Among the lines below, count those with "finishes". Give only the number.

— start ITEMS —

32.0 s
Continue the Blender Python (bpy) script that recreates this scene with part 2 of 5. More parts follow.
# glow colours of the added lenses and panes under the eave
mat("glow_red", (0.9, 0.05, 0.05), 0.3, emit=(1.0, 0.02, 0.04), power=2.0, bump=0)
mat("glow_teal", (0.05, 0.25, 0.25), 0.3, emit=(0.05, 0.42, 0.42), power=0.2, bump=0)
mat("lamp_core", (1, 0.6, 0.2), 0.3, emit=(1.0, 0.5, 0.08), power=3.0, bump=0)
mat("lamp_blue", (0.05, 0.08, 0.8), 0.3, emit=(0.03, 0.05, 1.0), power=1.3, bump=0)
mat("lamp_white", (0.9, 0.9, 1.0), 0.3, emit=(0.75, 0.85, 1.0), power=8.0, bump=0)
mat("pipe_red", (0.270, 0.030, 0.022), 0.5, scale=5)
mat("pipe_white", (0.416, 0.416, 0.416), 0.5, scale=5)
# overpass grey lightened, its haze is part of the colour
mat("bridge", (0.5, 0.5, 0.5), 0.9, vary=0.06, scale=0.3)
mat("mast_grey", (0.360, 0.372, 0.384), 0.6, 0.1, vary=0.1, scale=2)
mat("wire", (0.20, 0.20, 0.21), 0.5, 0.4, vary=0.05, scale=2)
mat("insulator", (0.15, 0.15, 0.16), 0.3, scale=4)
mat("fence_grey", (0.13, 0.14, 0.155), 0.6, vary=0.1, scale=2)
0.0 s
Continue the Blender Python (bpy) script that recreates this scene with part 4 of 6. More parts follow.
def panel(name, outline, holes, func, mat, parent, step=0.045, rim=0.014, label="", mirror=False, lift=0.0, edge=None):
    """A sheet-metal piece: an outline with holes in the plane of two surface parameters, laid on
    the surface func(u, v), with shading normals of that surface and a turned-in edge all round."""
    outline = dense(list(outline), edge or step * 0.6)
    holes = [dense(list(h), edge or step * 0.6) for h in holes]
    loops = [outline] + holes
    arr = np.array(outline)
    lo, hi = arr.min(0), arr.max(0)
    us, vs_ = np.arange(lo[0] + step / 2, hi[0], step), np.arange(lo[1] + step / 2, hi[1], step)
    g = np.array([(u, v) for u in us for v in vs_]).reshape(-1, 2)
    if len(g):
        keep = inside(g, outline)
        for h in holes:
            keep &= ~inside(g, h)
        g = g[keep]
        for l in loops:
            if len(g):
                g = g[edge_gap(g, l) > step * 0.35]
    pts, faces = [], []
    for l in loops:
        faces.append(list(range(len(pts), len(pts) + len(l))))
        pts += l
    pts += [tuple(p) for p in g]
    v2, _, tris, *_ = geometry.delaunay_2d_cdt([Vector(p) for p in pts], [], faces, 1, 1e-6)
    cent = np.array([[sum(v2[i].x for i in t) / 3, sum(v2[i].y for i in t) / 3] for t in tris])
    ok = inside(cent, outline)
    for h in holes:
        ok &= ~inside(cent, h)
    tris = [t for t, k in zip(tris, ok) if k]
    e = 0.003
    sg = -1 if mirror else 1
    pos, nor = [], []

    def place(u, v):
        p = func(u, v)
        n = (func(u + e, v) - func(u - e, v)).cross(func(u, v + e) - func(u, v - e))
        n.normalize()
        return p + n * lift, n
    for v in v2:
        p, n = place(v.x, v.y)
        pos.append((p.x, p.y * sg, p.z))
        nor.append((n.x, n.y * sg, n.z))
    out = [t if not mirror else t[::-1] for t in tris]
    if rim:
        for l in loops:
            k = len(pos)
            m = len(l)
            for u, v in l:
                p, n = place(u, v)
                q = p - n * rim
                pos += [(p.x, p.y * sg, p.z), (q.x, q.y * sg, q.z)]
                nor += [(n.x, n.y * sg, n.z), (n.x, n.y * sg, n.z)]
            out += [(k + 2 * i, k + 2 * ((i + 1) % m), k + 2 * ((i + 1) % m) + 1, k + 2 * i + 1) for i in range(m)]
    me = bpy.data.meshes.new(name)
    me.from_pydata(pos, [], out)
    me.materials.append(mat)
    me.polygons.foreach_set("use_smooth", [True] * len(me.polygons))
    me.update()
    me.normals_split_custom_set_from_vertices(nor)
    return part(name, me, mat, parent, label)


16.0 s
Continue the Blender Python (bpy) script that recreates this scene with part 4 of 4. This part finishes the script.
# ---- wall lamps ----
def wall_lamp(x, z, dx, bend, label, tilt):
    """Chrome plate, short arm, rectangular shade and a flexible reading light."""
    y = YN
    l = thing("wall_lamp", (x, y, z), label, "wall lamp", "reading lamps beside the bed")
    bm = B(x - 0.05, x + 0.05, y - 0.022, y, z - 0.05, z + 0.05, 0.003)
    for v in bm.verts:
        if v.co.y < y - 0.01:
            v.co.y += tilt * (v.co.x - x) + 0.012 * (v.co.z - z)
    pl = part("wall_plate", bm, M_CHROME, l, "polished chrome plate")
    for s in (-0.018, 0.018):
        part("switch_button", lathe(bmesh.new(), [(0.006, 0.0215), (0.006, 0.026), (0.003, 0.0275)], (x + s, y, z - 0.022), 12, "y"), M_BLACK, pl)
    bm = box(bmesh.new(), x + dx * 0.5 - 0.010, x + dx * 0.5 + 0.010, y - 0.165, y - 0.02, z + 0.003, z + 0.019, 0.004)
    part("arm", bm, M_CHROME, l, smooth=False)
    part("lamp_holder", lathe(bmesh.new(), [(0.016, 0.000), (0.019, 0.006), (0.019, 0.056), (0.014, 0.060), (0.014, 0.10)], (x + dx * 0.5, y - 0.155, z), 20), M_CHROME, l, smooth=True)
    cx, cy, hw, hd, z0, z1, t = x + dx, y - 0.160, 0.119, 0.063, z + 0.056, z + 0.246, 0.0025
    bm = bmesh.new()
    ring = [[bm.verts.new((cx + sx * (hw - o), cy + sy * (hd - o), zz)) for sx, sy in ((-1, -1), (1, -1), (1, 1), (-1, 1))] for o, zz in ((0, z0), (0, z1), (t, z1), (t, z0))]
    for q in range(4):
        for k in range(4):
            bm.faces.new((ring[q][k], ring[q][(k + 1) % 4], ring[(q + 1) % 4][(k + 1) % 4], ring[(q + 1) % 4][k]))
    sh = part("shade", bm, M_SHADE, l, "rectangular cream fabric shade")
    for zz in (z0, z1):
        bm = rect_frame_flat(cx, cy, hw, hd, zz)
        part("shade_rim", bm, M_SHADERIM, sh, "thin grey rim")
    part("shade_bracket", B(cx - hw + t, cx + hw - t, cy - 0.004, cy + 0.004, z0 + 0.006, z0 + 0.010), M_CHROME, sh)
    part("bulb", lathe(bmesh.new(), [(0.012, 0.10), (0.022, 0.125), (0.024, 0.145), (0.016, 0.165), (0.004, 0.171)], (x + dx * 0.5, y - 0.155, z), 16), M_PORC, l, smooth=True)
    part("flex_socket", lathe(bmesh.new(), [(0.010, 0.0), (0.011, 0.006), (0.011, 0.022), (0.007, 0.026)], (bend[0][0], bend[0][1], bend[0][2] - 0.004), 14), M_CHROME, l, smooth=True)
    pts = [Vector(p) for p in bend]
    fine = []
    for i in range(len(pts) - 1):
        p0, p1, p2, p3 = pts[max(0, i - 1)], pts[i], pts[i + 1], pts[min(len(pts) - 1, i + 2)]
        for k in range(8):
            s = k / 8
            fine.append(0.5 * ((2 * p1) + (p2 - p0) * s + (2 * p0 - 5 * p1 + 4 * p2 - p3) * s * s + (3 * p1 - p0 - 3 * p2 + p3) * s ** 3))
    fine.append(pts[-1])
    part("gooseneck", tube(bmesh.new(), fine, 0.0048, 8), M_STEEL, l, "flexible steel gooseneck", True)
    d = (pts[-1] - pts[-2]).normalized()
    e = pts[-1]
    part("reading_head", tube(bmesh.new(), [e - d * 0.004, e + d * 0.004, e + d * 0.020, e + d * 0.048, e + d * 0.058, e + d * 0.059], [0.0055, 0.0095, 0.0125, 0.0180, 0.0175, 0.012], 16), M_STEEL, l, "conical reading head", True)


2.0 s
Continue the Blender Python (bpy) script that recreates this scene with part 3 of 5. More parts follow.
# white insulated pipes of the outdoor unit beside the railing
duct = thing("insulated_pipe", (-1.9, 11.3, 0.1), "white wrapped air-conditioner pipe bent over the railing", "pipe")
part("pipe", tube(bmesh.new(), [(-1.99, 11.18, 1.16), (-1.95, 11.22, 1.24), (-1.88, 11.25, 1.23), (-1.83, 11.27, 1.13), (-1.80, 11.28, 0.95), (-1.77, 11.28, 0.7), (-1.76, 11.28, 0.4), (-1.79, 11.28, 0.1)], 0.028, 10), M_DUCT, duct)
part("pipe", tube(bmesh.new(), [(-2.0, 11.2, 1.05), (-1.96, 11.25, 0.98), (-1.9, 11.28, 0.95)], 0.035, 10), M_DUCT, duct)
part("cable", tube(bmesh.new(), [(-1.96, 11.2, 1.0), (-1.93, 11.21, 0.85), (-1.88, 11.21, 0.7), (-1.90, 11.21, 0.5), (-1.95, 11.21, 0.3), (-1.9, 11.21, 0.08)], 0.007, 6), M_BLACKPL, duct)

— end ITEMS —
— start ITEMS —

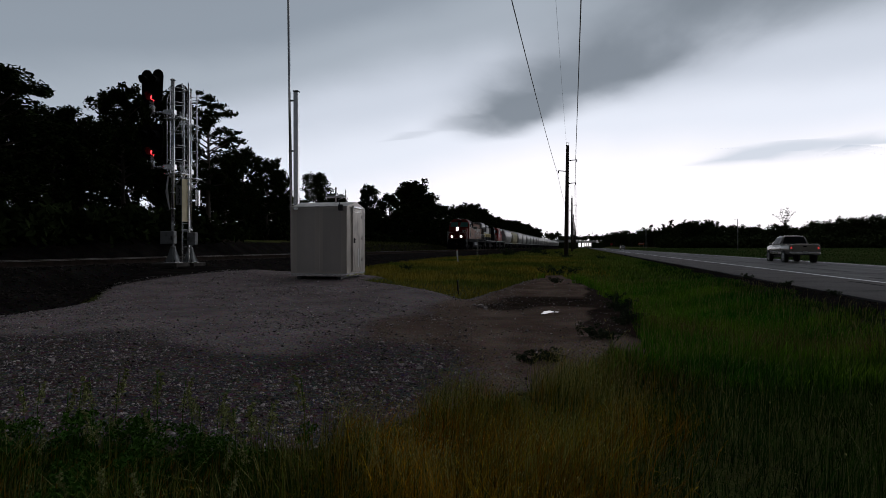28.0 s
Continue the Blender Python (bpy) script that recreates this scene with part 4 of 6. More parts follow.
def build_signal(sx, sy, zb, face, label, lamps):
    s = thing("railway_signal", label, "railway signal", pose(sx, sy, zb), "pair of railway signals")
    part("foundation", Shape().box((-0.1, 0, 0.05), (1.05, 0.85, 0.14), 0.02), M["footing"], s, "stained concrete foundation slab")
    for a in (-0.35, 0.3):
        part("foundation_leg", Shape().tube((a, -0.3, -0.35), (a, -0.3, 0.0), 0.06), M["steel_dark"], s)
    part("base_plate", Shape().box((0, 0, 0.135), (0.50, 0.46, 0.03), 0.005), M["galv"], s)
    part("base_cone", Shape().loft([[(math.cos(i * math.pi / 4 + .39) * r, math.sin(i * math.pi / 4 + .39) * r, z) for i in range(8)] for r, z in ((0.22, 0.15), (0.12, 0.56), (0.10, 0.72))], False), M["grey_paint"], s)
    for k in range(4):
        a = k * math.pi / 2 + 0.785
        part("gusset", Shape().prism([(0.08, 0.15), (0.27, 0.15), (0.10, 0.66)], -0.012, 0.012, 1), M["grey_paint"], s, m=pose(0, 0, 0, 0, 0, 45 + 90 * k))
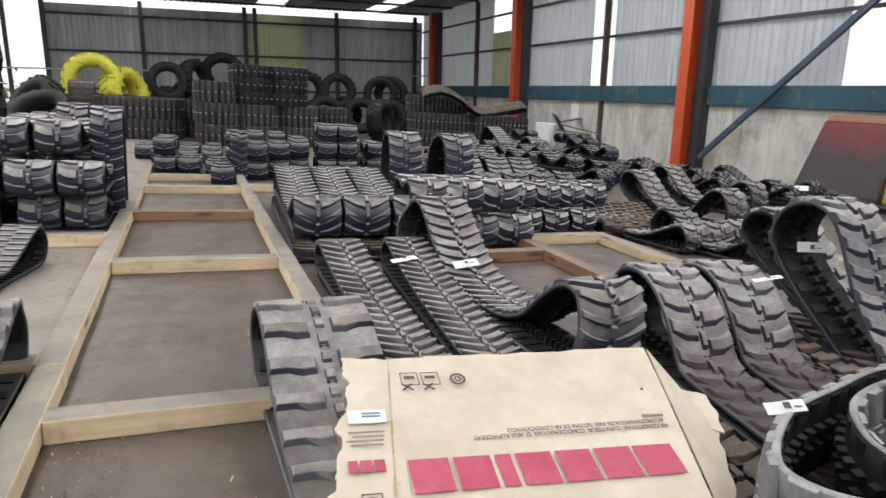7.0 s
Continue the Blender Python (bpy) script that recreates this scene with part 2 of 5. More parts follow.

— end ITEMS —
— start ITEMS —

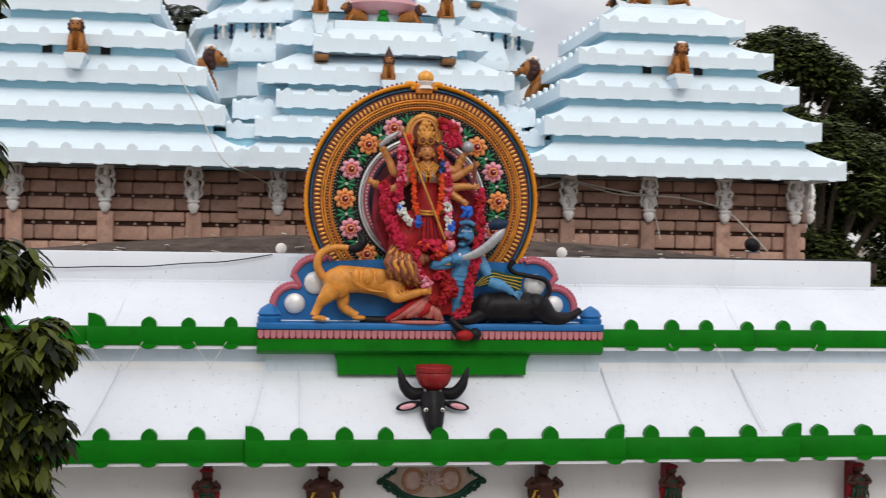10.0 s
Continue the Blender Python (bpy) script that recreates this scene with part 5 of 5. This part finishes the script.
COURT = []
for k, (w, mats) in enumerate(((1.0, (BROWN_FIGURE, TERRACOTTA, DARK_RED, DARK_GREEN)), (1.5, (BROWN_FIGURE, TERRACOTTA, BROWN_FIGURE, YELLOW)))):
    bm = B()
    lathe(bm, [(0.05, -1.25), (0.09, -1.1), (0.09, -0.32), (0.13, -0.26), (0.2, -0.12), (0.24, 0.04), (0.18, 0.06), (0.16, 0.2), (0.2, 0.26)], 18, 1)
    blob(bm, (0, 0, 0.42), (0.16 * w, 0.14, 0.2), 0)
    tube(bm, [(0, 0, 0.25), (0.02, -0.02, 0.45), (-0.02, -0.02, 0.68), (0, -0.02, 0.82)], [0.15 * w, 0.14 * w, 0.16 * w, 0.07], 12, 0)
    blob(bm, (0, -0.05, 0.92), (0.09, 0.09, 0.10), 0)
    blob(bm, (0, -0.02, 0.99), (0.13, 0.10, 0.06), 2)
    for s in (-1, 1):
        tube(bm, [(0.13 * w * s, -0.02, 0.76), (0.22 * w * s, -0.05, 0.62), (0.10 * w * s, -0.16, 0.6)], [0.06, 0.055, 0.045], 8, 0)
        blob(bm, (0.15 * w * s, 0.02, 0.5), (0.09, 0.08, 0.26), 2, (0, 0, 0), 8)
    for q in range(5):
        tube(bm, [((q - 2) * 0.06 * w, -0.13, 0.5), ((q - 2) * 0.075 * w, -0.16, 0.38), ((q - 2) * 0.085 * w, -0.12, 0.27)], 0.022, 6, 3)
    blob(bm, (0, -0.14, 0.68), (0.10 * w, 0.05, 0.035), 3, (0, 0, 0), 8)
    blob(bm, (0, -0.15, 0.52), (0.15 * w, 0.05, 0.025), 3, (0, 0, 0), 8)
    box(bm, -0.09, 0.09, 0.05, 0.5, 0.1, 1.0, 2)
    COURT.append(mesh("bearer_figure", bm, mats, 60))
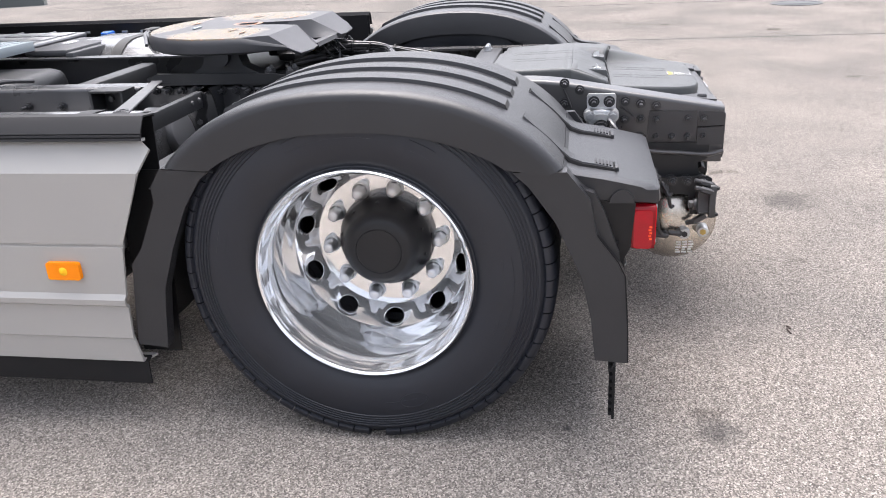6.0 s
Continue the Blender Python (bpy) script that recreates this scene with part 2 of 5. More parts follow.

— end ITEMS —

• FINISHED ANSWER
2